▶ [What the exercise asks]: Check each line of the listing, and copy it if it contains the word "that".

▶ [Excerpted data]:
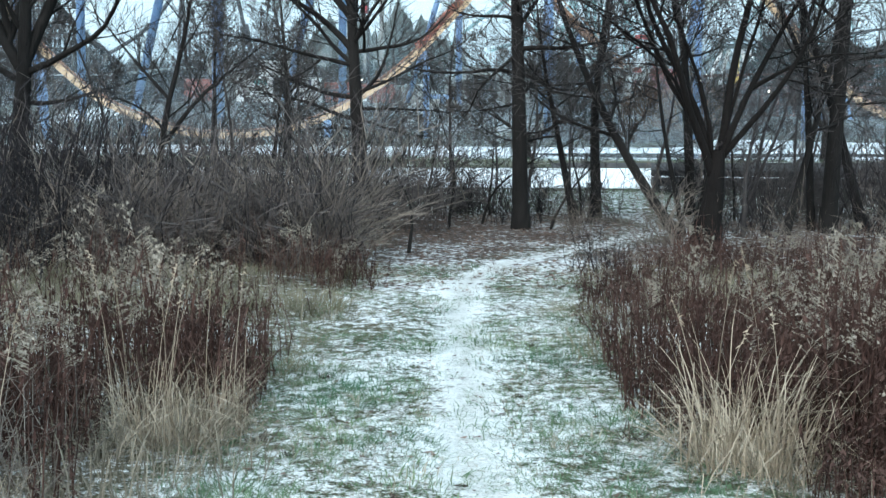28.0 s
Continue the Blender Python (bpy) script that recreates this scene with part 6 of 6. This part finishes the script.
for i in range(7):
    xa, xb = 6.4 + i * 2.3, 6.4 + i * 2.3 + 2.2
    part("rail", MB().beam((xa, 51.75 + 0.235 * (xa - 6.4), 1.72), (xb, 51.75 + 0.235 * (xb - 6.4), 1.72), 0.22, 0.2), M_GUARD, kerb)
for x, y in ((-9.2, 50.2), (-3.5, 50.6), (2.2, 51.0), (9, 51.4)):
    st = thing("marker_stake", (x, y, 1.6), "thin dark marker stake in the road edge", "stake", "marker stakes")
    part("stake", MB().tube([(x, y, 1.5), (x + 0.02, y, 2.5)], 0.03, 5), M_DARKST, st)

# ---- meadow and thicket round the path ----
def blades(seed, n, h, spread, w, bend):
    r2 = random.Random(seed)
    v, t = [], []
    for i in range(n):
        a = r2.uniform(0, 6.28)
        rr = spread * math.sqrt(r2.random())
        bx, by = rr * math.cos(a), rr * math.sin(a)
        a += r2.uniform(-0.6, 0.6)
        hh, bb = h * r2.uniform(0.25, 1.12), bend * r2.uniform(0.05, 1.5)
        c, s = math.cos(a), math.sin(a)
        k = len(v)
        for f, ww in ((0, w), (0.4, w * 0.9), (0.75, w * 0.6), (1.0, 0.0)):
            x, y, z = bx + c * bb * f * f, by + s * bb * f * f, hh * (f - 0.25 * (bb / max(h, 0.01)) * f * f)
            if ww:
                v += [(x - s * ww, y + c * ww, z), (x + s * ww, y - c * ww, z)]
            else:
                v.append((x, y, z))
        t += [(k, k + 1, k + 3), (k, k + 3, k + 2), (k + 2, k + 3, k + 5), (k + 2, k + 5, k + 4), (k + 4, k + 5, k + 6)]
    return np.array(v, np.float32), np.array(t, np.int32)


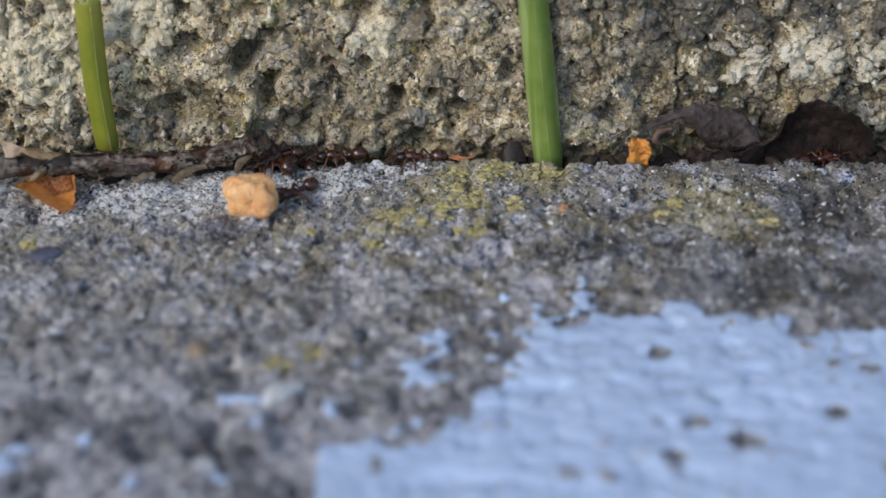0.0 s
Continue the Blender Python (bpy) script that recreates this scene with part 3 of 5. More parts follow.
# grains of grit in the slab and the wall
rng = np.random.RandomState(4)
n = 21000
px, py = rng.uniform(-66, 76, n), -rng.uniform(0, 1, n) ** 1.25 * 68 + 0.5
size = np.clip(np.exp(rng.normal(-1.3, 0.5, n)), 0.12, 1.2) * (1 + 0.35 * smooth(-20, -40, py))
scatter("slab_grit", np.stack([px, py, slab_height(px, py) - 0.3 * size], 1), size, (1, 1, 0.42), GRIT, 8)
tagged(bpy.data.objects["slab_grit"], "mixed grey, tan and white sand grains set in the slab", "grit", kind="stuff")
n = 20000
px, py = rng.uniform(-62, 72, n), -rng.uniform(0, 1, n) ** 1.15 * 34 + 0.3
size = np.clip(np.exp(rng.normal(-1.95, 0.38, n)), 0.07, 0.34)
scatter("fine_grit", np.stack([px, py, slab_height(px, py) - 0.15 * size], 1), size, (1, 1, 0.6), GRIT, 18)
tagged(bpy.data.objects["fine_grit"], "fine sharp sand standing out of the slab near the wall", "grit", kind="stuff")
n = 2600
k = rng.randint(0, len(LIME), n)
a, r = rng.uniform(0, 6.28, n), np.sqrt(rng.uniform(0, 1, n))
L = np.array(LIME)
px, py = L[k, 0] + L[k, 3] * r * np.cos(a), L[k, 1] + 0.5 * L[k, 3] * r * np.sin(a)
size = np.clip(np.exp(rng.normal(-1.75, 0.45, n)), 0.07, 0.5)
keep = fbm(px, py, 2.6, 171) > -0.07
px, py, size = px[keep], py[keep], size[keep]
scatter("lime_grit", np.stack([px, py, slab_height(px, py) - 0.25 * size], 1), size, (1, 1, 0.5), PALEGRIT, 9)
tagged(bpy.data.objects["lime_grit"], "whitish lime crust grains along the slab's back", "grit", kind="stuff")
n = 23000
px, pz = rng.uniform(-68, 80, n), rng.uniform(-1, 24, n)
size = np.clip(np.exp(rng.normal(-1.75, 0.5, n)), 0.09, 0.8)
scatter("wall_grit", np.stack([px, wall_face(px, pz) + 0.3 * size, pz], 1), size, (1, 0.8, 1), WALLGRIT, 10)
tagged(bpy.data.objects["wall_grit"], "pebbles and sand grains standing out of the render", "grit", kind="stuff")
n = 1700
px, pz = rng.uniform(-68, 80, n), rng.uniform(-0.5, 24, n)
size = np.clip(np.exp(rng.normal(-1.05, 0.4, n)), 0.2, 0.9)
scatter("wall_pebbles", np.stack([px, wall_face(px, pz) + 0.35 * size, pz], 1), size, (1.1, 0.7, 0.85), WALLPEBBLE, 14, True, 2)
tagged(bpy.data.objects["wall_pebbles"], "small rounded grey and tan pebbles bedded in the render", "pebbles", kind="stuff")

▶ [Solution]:
Continue the Blender Python (bpy) script that recreates this scene with part 6 of 6. This part finishes the script.
Continue the Blender Python (bpy) script that recreates this scene with part 3 of 5. More parts follow.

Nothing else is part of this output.